Nonlinear time series anaysis of the light curves from the black hole system GRS1915+105

TL;DR

This study applies advanced nonlinear time series analysis techniques to the light curves of GRS 1915+105, revealing complex dynamics and deviations from randomness in its temporal states, aiding in understanding black hole variability.

Contribution

It introduces an automated, comprehensive nonlinear analysis framework applied to all states of GRS 1915+105, a novel approach in astrophysical data analysis.

Findings

Nearly half of the states show deviation from randomness.

Complex behavior can be modeled by 3-4 coupled nonlinear differential equations.

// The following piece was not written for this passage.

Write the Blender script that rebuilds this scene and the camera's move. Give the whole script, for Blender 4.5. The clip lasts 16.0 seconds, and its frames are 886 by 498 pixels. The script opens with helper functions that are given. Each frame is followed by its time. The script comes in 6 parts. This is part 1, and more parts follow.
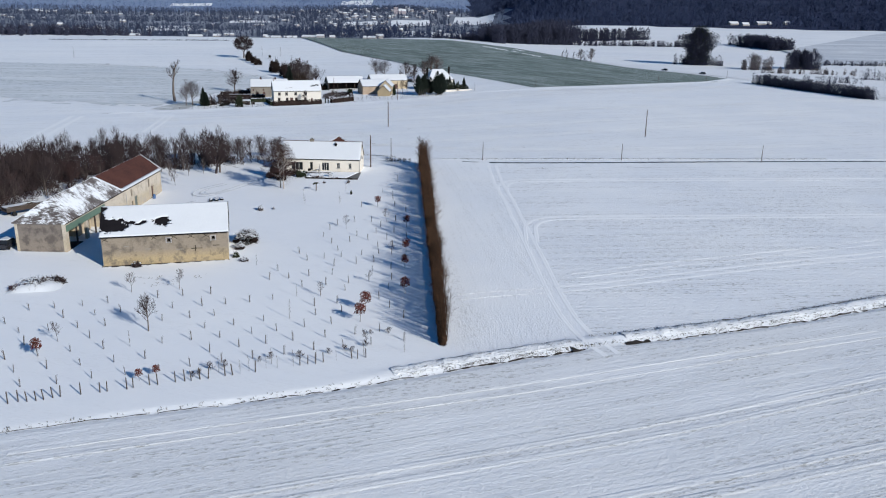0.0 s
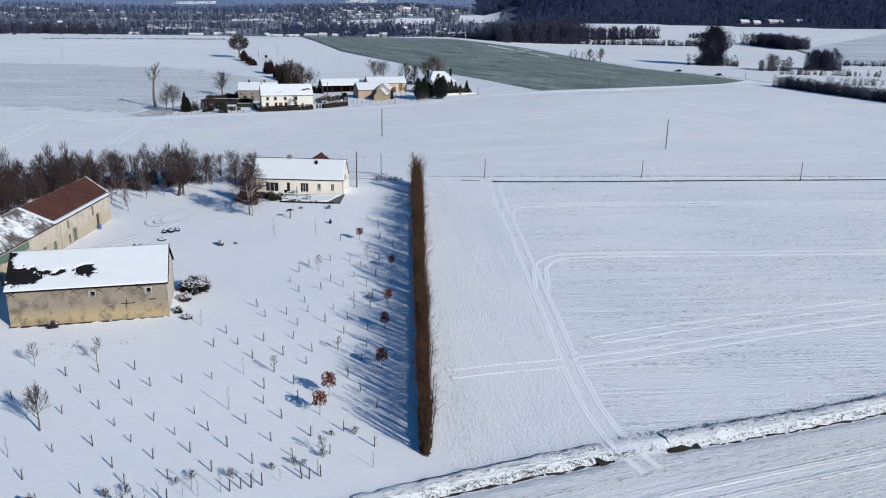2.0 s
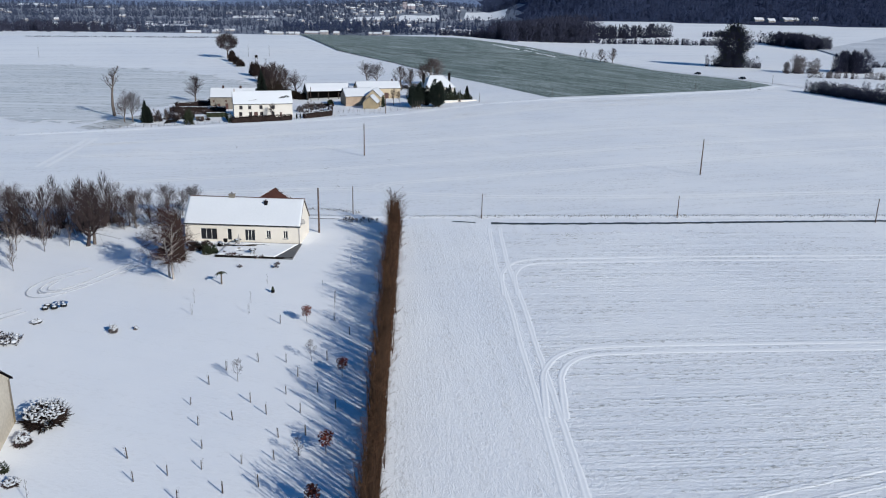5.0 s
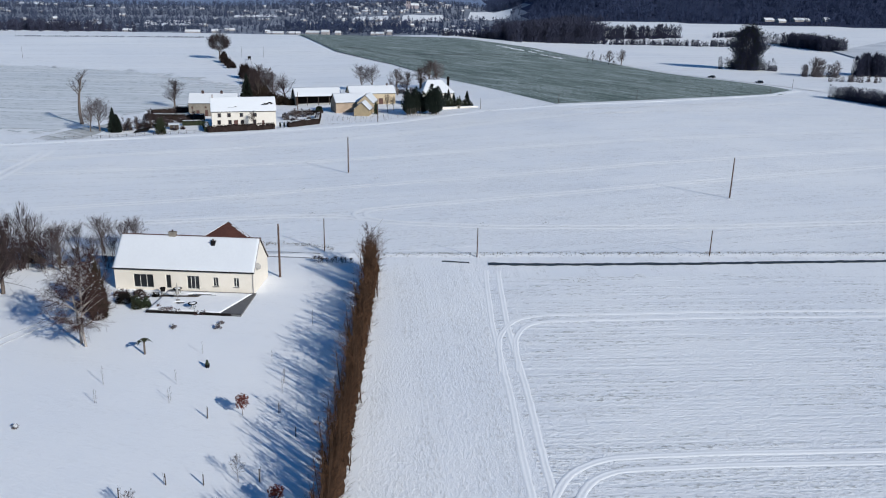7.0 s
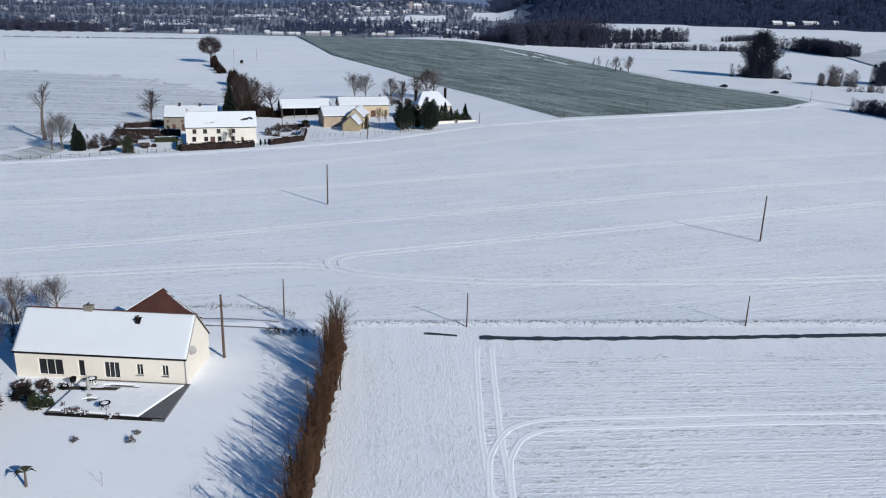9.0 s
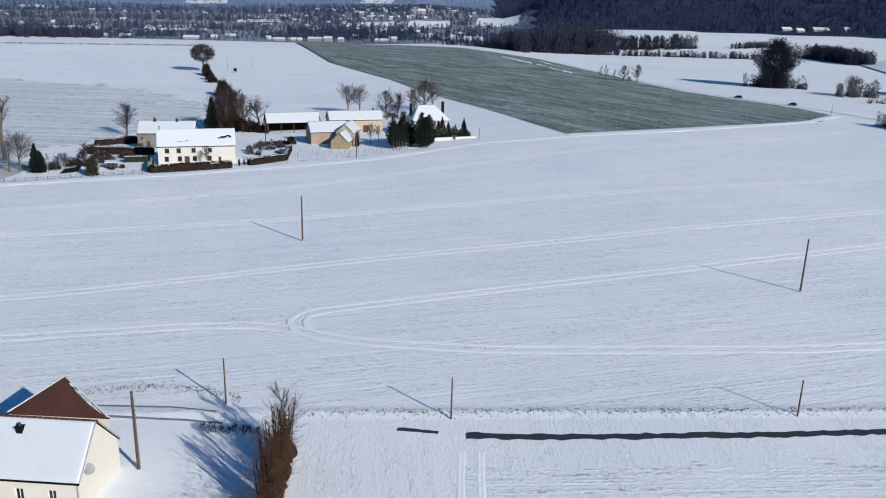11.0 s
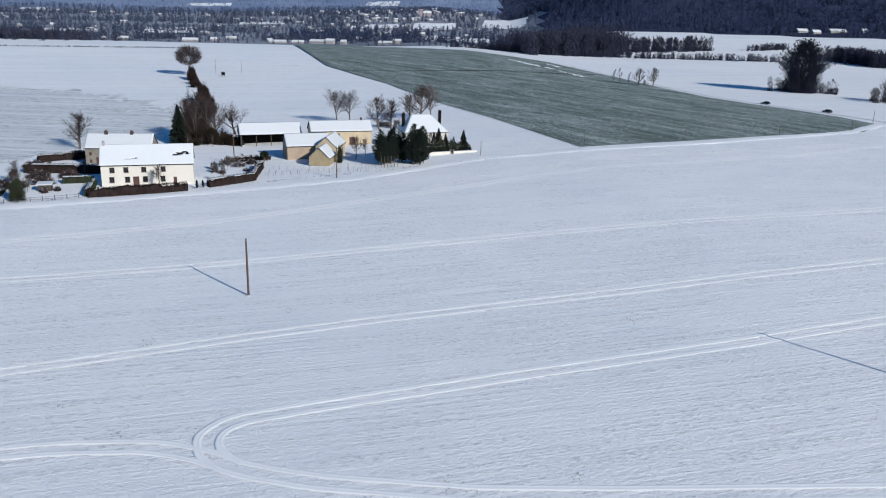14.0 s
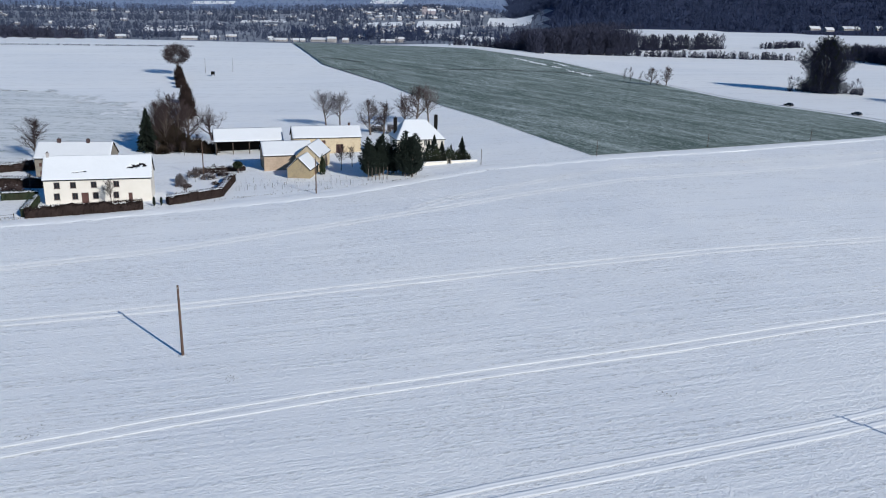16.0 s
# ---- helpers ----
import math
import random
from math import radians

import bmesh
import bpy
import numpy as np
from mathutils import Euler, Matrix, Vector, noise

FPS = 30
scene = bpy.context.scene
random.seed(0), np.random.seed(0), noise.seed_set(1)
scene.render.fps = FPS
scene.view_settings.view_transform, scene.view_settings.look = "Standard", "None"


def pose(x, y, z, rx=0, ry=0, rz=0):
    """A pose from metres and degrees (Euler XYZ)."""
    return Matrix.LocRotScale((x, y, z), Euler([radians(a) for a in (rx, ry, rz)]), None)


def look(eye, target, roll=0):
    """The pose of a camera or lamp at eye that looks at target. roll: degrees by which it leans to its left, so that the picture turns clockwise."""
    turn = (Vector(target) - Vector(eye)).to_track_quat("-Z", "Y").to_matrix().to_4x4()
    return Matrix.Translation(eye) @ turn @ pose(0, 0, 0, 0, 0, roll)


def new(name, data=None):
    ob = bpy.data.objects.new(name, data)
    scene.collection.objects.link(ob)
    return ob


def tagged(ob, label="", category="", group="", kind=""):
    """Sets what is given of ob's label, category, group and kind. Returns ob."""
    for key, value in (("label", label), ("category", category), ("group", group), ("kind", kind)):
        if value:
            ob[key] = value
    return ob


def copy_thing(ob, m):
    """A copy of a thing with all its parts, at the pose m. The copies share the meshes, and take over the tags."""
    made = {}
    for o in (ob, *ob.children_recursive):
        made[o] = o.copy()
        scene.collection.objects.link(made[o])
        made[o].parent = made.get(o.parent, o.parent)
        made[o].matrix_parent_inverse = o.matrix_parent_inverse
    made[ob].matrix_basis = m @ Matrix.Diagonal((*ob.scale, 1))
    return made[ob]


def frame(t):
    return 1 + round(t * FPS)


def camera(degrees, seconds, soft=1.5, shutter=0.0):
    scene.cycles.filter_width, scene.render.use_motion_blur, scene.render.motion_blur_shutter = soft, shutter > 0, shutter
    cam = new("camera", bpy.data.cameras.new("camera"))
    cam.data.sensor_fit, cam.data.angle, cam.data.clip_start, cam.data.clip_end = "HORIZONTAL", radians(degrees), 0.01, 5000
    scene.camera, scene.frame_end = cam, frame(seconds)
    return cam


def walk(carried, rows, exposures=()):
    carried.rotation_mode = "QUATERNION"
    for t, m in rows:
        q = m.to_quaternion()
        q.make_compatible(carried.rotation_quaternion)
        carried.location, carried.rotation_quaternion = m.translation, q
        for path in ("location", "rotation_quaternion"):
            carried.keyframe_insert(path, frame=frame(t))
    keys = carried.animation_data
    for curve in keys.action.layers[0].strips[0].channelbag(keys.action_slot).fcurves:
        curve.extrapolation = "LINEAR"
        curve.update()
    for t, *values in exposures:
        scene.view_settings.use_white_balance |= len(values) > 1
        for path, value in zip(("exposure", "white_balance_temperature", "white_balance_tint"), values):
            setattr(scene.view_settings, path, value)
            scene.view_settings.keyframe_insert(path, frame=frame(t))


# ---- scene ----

First complete nonlinear analysis of an astrophysical object using multiple techniques.

Abstract

GRS 1915+105 is a prominent black hole system exhibiting variability over a wide range of time scales and its observed light curves have been classified into 12 temporal states. Here we undertake a complete analysis of these light curves from all the states using various quantifiers from nonlinear time series analysis, such as, the correlation dimension (D_2), the correlation entropy (K_2), singular value decomposition (SVD) and the multifractal spectrum ($f(\alpha)$ spectrum). An important aspect of our analysis is that, for estimating these quantifiers, we use algorithmic schemes which we have proposed recently and tested successfully on synthetic as well as practical time series from various fields. Though the schemes are based on the conventional delay embedding technique, they are automated so that the above quantitative measures can be computed using conditions prescribed by the algorithm and without any intermediate subjective analysis. We show that nearly half of the 12 temporal states exhibit deviation from randomness and their complex temporal behavior could be approximated by a few (3 or 4) coupled ordinary nonlinear differential equations. These results could be important for a better understanding of the processes that generate the light curves and hence for modelling the temporal behavior of such complex systems. To our knowledge, this is the first complete analysis of an astrophysical object (let alone a black hole system) using various techniques from nonlinear dynamics.